Problem details >> Reproduce the material word for word; the images stay out.

Data >>
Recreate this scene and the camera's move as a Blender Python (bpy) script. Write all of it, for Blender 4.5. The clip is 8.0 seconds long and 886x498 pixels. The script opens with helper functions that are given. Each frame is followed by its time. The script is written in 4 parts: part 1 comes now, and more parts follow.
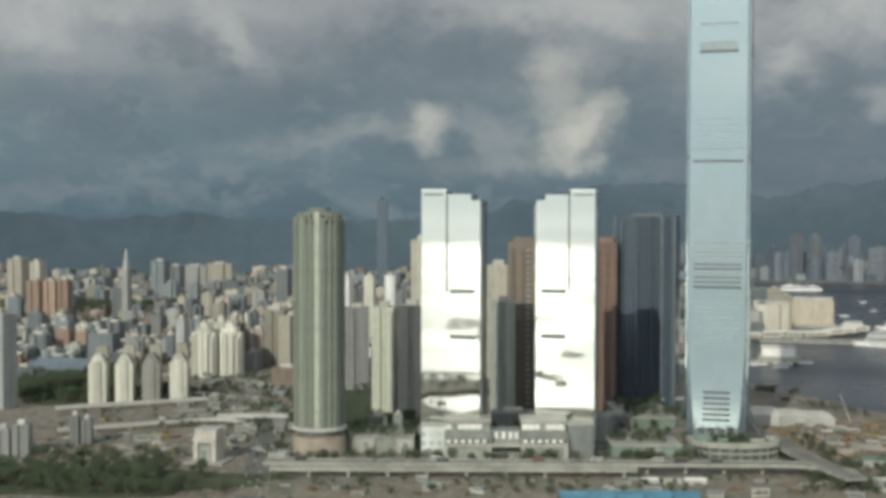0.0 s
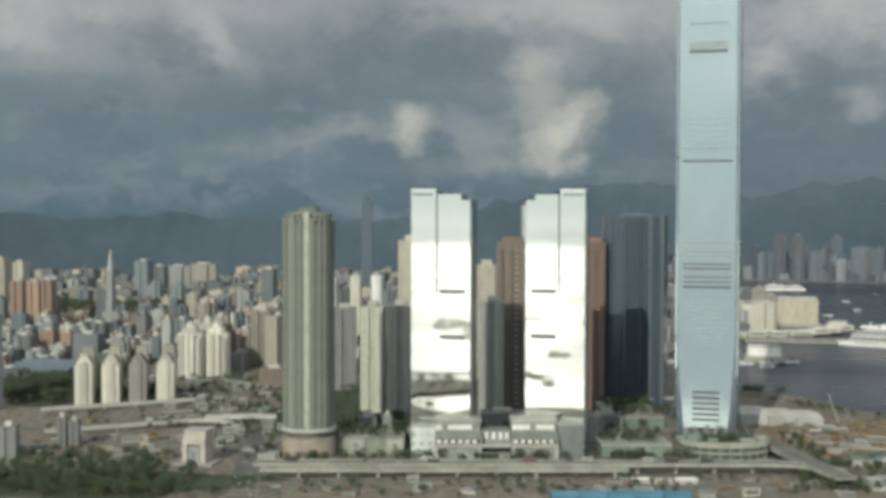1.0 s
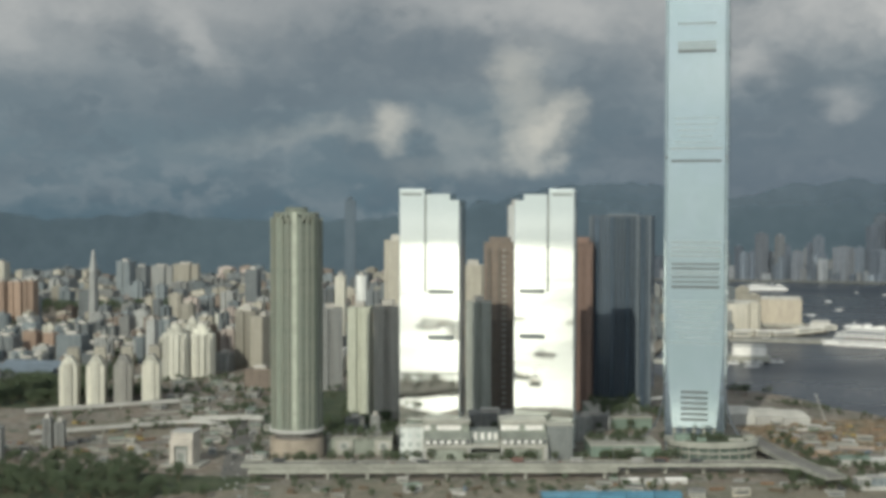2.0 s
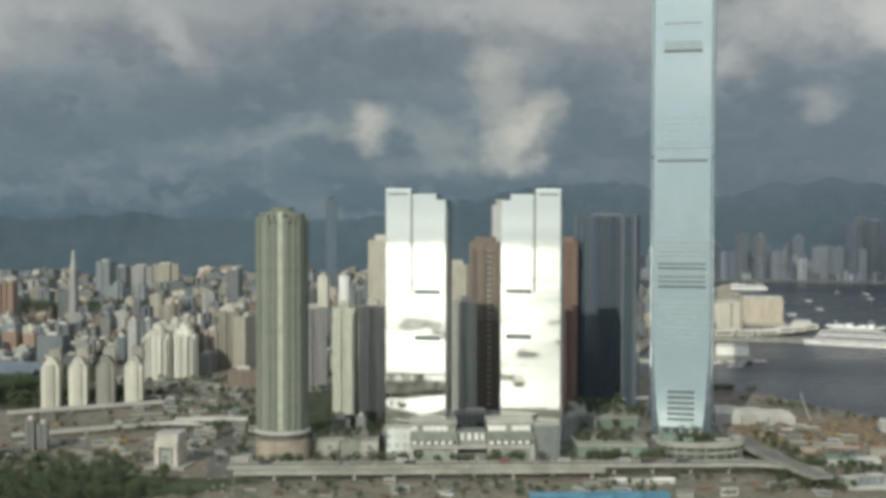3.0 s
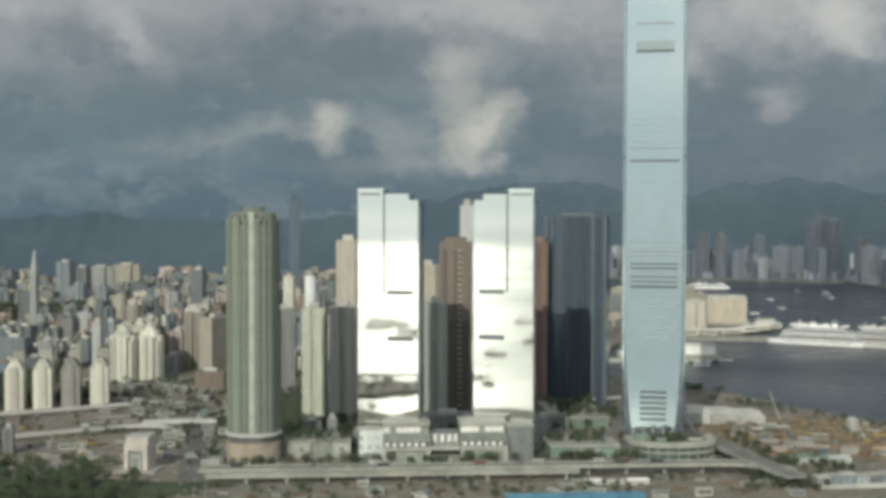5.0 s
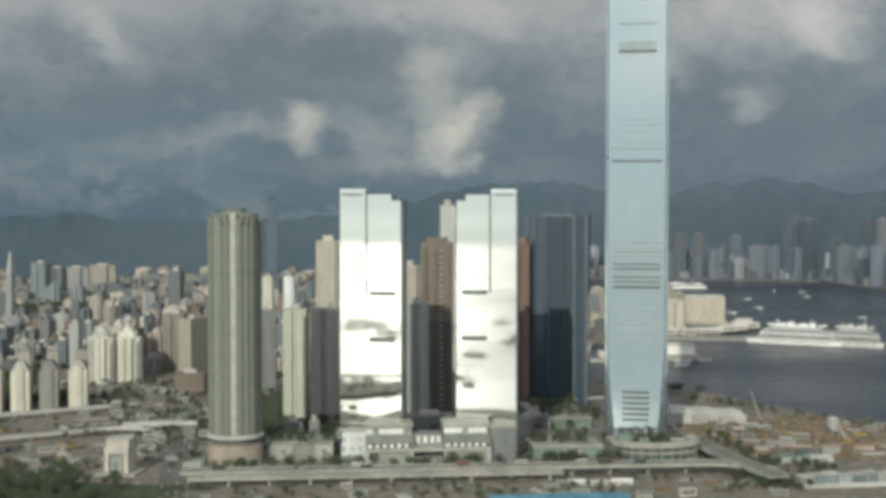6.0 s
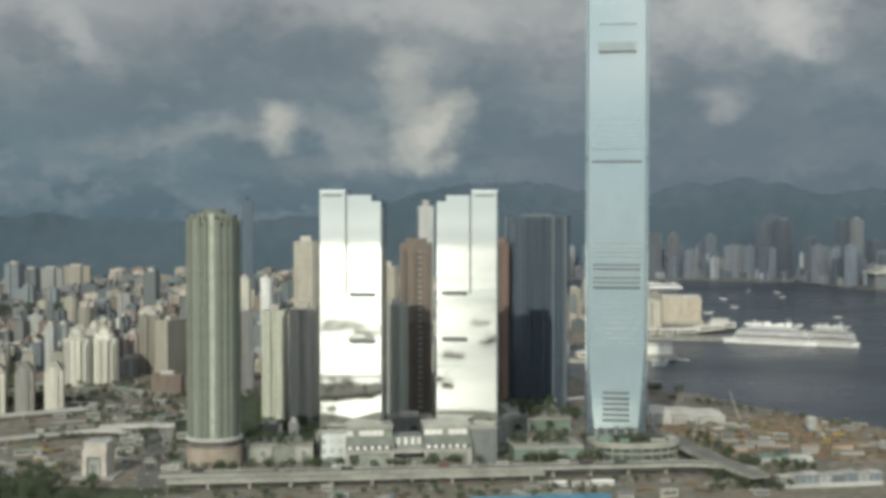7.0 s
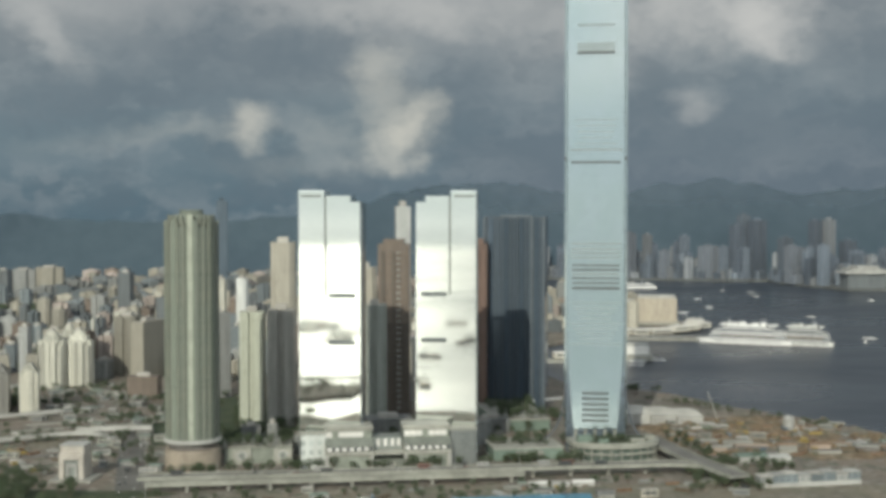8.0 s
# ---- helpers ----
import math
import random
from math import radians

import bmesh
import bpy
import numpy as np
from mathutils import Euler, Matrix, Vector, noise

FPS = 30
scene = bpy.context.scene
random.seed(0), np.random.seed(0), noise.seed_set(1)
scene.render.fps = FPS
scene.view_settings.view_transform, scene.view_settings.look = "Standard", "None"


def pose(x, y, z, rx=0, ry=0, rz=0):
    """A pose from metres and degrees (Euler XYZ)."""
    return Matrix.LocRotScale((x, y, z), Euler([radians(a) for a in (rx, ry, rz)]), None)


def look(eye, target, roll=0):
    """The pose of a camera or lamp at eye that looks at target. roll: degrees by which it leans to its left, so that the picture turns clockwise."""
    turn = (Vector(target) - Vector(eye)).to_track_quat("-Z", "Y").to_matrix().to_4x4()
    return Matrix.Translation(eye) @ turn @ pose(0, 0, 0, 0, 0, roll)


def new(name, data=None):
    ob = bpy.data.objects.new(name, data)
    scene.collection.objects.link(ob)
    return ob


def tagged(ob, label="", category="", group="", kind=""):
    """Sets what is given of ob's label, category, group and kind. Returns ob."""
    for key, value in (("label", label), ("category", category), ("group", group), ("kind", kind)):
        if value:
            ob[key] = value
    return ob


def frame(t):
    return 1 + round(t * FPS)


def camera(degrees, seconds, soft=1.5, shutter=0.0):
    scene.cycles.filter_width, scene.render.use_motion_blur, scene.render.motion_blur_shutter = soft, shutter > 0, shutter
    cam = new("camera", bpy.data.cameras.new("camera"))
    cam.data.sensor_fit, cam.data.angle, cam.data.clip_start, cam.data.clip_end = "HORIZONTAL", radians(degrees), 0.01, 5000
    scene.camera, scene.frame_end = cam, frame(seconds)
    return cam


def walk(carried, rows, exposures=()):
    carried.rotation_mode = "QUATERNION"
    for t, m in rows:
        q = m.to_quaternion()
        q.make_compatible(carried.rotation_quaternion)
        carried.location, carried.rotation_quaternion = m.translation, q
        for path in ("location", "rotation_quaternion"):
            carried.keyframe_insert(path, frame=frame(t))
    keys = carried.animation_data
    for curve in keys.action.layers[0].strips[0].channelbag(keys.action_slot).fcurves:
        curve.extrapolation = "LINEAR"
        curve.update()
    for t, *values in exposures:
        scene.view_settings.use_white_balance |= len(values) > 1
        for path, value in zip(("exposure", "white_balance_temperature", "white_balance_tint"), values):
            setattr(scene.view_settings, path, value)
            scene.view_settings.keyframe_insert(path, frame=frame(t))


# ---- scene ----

Completed exercise >>
Recreate this scene and the camera's move as a Blender Python (bpy) script. Write all of it, for Blender 4.5. The clip is 8.0 seconds long and 886x498 pixels. The script opens with helper functions that are given. Each frame is followed by its time. The script is written in 4 parts: part 1 comes now, and more parts follow.
0.0 s
1.0 s
2.0 s
3.0 s
5.0 s
6.0 s
7.0 s
8.0 s
# ---- helpers ----
import math
import random
from math import radians

import bmesh
import bpy
import numpy as np
from mathutils import Euler, Matrix, Vector, noise

FPS = 30
scene = bpy.context.scene
random.seed(0), np.random.seed(0), noise.seed_set(1)
scene.render.fps = FPS
scene.view_settings.view_transform, scene.view_settings.look = "Standard", "None"


def pose(x, y, z, rx=0, ry=0, rz=0):
    """A pose from metres and degrees (Euler XYZ)."""
    return Matrix.LocRotScale((x, y, z), Euler([radians(a) for a in (rx, ry, rz)]), None)


def look(eye, target, roll=0):
    """The pose of a camera or lamp at eye that looks at target. roll: degrees by which it leans to its left, so that the picture turns clockwise."""
    turn = (Vector(target) - Vector(eye)).to_track_quat("-Z", "Y").to_matrix().to_4x4()
    return Matrix.Translation(eye) @ turn @ pose(0, 0, 0, 0, 0, roll)


def new(name, data=None):
    ob = bpy.data.objects.new(name, data)
    scene.collection.objects.link(ob)
    return ob


def tagged(ob, label="", category="", group="", kind=""):
    """Sets what is given of ob's label, category, group and kind. Returns ob."""
    for key, value in (("label", label), ("category", category), ("group", group), ("kind", kind)):
        if value:
            ob[key] = value
    return ob


def frame(t):
    return 1 + round(t * FPS)


def camera(degrees, seconds, soft=1.5, shutter=0.0):
    scene.cycles.filter_width, scene.render.use_motion_blur, scene.render.motion_blur_shutter = soft, shutter > 0, shutter
    cam = new("camera", bpy.data.cameras.new("camera"))
    cam.data.sensor_fit, cam.data.angle, cam.data.clip_start, cam.data.clip_end = "HORIZONTAL", radians(degrees), 0.01, 5000
    scene.camera, scene.frame_end = cam, frame(seconds)
    return cam


def walk(carried, rows, exposures=()):
    carried.rotation_mode = "QUATERNION"
    for t, m in rows:
        q = m.to_quaternion()
        q.make_compatible(carried.rotation_quaternion)
        carried.location, carried.rotation_quaternion = m.translation, q
        for path in ("location", "rotation_quaternion"):
            carried.keyframe_insert(path, frame=frame(t))
    keys = carried.animation_data
    for curve in keys.action.layers[0].strips[0].channelbag(keys.action_slot).fcurves:
        curve.extrapolation = "LINEAR"
        curve.update()
    for t, *values in exposures:
        scene.view_settings.use_white_balance |= len(values) > 1
        for path, value in zip(("exposure", "white_balance_temperature", "white_balance_tint"), values):
            setattr(scene.view_settings, path, value)
            scene.view_settings.keyframe_insert(path, frame=frame(t))


# ---- scene ----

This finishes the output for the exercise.